◆ The problem:
Tally up the lines that include "part" and state that number by itself.

◆ Material:
___

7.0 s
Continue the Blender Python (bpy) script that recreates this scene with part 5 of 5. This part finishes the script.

___

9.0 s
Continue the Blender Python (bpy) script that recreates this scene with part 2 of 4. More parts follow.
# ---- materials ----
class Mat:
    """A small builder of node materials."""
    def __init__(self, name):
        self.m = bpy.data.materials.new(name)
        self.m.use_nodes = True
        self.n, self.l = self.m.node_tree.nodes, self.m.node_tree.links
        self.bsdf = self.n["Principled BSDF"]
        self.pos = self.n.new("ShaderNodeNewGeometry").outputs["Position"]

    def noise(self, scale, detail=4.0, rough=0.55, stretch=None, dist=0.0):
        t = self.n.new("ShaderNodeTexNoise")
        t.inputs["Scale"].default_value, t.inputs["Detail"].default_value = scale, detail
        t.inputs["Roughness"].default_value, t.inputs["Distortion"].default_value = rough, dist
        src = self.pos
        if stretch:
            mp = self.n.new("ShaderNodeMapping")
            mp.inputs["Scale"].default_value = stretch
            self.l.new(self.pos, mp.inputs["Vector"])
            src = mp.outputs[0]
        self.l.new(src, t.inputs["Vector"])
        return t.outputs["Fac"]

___

◆ Full solution:
2